README
iRobot® Create® 3 LIDAR SLAM demo
This example sets up LIDAR SLAM with a Create® 3 robot and Slamtec RPLIDAR spinning laser rangefinder.
Parts List
Setup
Hardware Setup
The files in this example assume the RPLIDAR is mounted 12 mm behind the center of rotation on the top of the Create 3 robot, in the arrangement shown below.
The SLAM solver relies on a proper tf
tree; if you wish to mount the sensor in another location, you will need to modify the parameters in the static transform publisher launched from launch/sensors_launch.py
.
Note that all STLs of brackets referenced in this example are found in our create3_docs repository.
Affix a LIDAR to your robot. STLs are available to mount an RPLidar A1M8 as well as its USB adapter. The LIDAR can be attached to the mounting plate using qty. 4 of M2.5 x 8 screws. The USB adapter can be attached to its mounting plate by heat staking (we used a soldering iron with an old tip in a well-ventilated space). Both mounting plates can be attached to the Create® 3 faceplate with M3 x 10 self-tapping screws.
Affix a single board computer (abbreviated as SBC for this guide) to your robot. In this example, we use a Raspberry Pi® 4, but other devices should work. STLs are available to mount a Raspberry Pi® to the Create® 3 robot. The Raspberry Pi® can be attached to the mounting plate using qty. 4 of M2.5 x 6 self-tapping screws. The mounting plate can be attached to the Create® 3 cargo bay with M3 x 10 self-tapping screws.
Connect the LIDAR to the SBC with a USB Micro B to USB A cable. Thread the cable through the passthrough in the top of the robot.
Connect the SBC to the Create® 3 adapter board with a USB-C® to USB-C® cable.
SBC Setup
On the SBC, clone and build the create3_examples repository.
Source the setup shell scripts in EVERY terminal you open:
source ~/create3_examples_ws/install/local_setup.sh
Run the sensors launch script, which includes the LIDAR driver and transform from the laser scan to the robot:
ros2 launch create3_lidar_slam sensors_launch.py
If your robot is using a namespace, you should add namespace:='ROBOTNAMESPACE'
to the previous command, where ROBOTNAMESPACE
is the namespace of your robot
In a separate terminal run slam toolbox:
ros2 launch create3_lidar_slam slam_toolbox_launch.py
If your robot is using a namespace, you should add namespace:='ROBOTNAMESPACE'
to the previous command, where ROBOTNAMESPACE
is the namespace of your robot.
There may be some warnings and errors on startup, but the following message will be printed once everything is ready:
[async_slam_toolbox_node-1] Registering sensor: [Custom Described Lidar]
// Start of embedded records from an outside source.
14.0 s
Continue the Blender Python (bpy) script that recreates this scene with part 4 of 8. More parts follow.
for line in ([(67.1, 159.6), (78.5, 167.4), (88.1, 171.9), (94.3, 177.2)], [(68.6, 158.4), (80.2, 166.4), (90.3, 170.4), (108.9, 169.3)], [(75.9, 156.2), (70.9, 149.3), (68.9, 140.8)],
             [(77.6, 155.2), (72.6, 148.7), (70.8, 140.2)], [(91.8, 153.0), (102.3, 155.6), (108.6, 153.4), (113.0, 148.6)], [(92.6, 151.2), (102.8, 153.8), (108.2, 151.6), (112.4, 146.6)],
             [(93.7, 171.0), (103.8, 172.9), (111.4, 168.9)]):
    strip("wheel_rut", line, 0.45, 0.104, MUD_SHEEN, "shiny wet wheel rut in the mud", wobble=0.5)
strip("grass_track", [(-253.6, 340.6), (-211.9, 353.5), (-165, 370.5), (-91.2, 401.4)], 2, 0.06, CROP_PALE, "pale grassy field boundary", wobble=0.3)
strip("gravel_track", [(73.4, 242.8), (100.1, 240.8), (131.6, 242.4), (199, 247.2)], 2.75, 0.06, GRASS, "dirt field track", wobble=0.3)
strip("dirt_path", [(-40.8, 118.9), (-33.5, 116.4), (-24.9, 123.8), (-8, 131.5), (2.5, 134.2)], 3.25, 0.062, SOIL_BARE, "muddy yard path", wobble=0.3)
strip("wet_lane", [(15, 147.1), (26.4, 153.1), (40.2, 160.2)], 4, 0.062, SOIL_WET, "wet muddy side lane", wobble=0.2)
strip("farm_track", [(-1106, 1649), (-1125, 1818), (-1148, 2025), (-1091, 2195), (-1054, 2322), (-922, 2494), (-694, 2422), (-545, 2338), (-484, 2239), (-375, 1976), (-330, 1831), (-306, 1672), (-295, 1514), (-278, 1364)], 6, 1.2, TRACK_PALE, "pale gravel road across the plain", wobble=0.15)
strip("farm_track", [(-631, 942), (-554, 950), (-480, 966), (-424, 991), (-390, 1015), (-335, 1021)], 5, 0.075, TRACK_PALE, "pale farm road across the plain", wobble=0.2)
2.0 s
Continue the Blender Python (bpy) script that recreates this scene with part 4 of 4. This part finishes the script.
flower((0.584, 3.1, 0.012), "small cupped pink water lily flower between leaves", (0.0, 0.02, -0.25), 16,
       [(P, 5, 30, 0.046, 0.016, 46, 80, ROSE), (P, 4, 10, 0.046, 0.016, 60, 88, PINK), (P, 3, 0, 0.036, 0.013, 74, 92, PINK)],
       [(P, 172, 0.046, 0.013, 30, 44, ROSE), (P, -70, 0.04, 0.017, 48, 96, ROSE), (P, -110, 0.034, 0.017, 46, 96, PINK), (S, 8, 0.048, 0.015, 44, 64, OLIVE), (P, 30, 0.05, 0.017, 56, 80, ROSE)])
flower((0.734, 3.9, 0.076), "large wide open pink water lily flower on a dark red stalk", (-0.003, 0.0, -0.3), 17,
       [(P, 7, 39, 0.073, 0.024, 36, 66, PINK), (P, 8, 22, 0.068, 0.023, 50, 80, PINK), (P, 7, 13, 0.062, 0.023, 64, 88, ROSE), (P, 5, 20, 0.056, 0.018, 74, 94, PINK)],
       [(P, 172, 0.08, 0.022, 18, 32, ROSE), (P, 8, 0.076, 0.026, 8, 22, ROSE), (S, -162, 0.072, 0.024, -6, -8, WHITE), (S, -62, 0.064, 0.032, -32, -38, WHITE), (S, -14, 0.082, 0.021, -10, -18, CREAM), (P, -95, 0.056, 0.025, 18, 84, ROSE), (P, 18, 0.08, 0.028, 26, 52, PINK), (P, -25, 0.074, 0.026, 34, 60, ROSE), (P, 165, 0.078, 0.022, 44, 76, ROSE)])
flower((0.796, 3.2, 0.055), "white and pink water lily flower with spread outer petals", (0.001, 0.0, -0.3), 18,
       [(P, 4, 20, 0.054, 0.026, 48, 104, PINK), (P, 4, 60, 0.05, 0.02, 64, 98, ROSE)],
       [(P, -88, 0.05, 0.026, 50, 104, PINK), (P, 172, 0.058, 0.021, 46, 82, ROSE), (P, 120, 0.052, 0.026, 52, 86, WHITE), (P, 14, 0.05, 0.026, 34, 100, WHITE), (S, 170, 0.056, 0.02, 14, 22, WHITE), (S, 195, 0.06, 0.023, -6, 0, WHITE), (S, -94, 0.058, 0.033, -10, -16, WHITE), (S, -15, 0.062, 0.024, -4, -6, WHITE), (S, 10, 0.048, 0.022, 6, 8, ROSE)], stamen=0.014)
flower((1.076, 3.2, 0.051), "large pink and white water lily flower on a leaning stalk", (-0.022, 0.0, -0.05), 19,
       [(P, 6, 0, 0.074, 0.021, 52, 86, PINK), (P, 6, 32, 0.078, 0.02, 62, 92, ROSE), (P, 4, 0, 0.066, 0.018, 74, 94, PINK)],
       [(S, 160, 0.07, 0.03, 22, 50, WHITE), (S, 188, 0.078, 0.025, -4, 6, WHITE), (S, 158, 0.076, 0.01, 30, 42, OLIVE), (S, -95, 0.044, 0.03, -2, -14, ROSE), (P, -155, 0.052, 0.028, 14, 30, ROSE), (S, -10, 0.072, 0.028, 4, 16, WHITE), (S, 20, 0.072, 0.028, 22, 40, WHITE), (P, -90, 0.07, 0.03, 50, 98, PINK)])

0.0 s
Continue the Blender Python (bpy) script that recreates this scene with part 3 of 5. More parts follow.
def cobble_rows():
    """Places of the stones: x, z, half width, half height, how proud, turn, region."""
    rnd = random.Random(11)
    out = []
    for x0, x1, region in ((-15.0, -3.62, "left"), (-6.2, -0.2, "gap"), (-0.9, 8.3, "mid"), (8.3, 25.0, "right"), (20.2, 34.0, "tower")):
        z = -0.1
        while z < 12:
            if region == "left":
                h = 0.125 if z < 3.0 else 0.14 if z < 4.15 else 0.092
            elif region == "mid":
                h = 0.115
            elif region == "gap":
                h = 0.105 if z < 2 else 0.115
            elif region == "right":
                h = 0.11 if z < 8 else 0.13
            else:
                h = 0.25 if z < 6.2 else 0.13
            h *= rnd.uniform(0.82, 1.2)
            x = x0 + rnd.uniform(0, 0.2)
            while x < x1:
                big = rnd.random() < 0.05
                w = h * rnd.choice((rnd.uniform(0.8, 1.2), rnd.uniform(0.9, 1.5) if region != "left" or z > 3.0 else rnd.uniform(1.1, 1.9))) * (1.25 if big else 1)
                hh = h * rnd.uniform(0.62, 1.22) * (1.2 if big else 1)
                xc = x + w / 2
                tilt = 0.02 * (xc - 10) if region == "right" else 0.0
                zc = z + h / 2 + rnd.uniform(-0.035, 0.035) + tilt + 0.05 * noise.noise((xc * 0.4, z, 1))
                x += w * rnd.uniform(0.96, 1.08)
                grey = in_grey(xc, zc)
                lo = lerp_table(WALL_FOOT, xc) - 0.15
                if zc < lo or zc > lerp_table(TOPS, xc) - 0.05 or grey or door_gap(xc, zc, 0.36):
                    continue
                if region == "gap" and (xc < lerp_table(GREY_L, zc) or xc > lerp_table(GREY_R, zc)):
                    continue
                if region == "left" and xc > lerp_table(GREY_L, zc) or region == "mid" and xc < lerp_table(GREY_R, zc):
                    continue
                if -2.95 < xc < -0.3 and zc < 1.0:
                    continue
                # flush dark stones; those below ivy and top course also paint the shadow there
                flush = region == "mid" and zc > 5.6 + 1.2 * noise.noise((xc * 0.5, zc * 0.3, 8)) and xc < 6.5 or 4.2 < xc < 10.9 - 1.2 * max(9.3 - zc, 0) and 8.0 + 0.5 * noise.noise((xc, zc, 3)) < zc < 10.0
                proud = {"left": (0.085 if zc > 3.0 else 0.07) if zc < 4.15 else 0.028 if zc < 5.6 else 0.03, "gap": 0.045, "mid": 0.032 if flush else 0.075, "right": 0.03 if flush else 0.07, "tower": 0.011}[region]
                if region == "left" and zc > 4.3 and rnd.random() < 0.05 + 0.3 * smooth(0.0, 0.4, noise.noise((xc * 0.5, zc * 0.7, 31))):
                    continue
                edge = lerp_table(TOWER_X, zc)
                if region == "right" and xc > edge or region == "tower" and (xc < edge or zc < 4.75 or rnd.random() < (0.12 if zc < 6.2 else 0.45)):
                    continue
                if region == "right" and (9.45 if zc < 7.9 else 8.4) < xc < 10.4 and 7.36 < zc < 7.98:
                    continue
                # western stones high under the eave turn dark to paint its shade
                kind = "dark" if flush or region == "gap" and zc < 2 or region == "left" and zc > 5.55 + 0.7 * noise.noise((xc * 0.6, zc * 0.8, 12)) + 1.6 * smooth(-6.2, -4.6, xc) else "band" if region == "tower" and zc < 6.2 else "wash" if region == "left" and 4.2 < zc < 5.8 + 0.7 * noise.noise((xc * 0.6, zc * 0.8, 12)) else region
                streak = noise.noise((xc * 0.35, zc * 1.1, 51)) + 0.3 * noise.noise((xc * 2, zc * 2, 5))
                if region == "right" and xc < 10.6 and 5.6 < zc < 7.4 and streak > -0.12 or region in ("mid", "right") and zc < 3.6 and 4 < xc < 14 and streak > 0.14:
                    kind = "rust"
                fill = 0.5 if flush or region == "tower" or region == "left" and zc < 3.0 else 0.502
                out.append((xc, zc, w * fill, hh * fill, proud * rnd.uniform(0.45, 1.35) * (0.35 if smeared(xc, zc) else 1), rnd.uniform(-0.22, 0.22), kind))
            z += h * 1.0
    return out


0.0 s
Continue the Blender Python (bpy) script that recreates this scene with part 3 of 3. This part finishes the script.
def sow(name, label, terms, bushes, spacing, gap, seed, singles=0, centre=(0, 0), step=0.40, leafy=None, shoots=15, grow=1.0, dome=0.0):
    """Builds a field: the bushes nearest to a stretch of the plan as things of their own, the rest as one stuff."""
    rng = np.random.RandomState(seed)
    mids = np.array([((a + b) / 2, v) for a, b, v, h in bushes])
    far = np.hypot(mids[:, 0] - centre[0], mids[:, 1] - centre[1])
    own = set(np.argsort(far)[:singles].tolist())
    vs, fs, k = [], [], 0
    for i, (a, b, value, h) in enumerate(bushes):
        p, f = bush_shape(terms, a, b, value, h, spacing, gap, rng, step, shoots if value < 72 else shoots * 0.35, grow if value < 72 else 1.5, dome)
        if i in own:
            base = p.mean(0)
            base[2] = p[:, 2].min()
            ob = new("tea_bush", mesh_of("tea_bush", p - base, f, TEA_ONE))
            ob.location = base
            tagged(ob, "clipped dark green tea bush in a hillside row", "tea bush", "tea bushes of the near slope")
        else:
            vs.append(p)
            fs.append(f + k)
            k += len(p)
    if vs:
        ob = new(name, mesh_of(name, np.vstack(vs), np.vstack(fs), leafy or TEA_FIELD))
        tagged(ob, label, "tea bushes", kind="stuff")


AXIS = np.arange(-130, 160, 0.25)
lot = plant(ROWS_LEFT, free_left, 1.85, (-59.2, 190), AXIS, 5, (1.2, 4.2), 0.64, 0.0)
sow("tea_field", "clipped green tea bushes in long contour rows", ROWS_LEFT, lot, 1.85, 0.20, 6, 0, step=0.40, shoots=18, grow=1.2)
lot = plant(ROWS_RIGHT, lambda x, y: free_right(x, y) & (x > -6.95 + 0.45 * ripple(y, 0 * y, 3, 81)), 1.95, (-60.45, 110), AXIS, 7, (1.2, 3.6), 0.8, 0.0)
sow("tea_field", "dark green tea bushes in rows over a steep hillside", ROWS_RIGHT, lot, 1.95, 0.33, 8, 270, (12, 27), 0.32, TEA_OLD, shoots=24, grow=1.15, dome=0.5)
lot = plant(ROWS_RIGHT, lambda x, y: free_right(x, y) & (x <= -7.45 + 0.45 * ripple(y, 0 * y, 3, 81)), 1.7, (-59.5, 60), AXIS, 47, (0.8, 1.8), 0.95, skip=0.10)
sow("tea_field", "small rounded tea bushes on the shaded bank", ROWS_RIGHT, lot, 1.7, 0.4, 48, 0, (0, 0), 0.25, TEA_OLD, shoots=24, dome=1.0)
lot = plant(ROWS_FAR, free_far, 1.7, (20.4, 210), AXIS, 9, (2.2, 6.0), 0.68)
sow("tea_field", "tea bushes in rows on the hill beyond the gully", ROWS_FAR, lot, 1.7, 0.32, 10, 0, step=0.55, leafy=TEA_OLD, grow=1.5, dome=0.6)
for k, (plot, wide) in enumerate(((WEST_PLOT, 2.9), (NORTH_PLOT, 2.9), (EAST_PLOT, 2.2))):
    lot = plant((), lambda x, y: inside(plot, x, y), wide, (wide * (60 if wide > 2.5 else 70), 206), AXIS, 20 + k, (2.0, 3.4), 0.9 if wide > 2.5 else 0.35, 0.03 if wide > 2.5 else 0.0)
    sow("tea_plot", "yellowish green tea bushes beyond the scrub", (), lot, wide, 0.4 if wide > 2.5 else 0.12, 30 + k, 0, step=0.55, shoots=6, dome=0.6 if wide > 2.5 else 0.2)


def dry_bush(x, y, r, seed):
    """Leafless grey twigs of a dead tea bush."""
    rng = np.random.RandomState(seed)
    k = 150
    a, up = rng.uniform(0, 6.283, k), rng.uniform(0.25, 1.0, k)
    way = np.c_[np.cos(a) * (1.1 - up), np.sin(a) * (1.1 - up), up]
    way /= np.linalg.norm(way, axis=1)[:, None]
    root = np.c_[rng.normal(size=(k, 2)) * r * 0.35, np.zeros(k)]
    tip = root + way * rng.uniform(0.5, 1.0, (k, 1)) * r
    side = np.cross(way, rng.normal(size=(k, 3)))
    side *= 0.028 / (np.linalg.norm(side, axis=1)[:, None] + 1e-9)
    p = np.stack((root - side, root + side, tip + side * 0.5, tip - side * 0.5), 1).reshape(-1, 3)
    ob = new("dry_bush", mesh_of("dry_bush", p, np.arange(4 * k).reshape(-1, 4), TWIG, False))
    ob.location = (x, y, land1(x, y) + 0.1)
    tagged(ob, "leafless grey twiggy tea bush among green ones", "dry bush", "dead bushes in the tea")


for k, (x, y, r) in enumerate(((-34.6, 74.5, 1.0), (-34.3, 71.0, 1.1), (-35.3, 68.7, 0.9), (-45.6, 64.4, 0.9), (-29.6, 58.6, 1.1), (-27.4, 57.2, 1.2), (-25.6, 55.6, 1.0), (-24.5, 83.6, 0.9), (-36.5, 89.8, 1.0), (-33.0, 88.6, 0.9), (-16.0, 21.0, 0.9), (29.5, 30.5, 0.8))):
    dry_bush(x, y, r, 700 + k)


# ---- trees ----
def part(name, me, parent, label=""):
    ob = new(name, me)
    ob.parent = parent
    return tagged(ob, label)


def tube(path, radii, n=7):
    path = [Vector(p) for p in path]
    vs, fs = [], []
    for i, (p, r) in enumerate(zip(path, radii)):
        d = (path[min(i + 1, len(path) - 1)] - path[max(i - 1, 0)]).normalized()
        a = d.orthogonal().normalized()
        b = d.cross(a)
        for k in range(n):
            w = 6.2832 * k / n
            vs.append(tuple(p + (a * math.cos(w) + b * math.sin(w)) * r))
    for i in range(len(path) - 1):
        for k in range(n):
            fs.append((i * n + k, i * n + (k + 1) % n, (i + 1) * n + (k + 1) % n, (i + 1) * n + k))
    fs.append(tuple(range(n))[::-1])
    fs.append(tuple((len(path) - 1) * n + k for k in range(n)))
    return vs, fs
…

In a third terminal, drive the robot around:
ros2 run teleop_twist_keyboard teleop_twist_keyboard
If your robot is using a namespace, you should add --ros-args -r __ns:=/ROBOTNAMESPACE
to the previous command, where ROBOTNAMESPACE
is the namespace of your robot.
Computer Setup
Clone and build the create3_examples repository. Then source the setup shell scripts.
source ~/create3_examples_ws/install/local_setup.sh
Run the rviz launch script, which launches rviz2 with the appropriate configuration:
ros2 launch create3_lidar_slam rviz_launch.py
If your robot is using a namespace, you should add namespace:='ROBOTNAMESPACE'
to the previous command, where ROBOTNAMESPACE
is the namespace of your robot.
The rviz2 configuration this command imports will configure rviz2 to subscribe to the laser, the occupancy map, and display the base_footprint
tf frame that the laser is building off of from the map frame.
Tips and Tricks
Limit rotation speed for best results.
Troubleshooting
Ensure the robot, SBC, and computer are all on the same network, using the same middleware.
If using CycloneDDS, and you are using multiple network interfaces on either the SBC or the computer, be sure to set up your XML profile(s) properly.
Check your tf tree and make sure it has all the same transforms as this sample tree.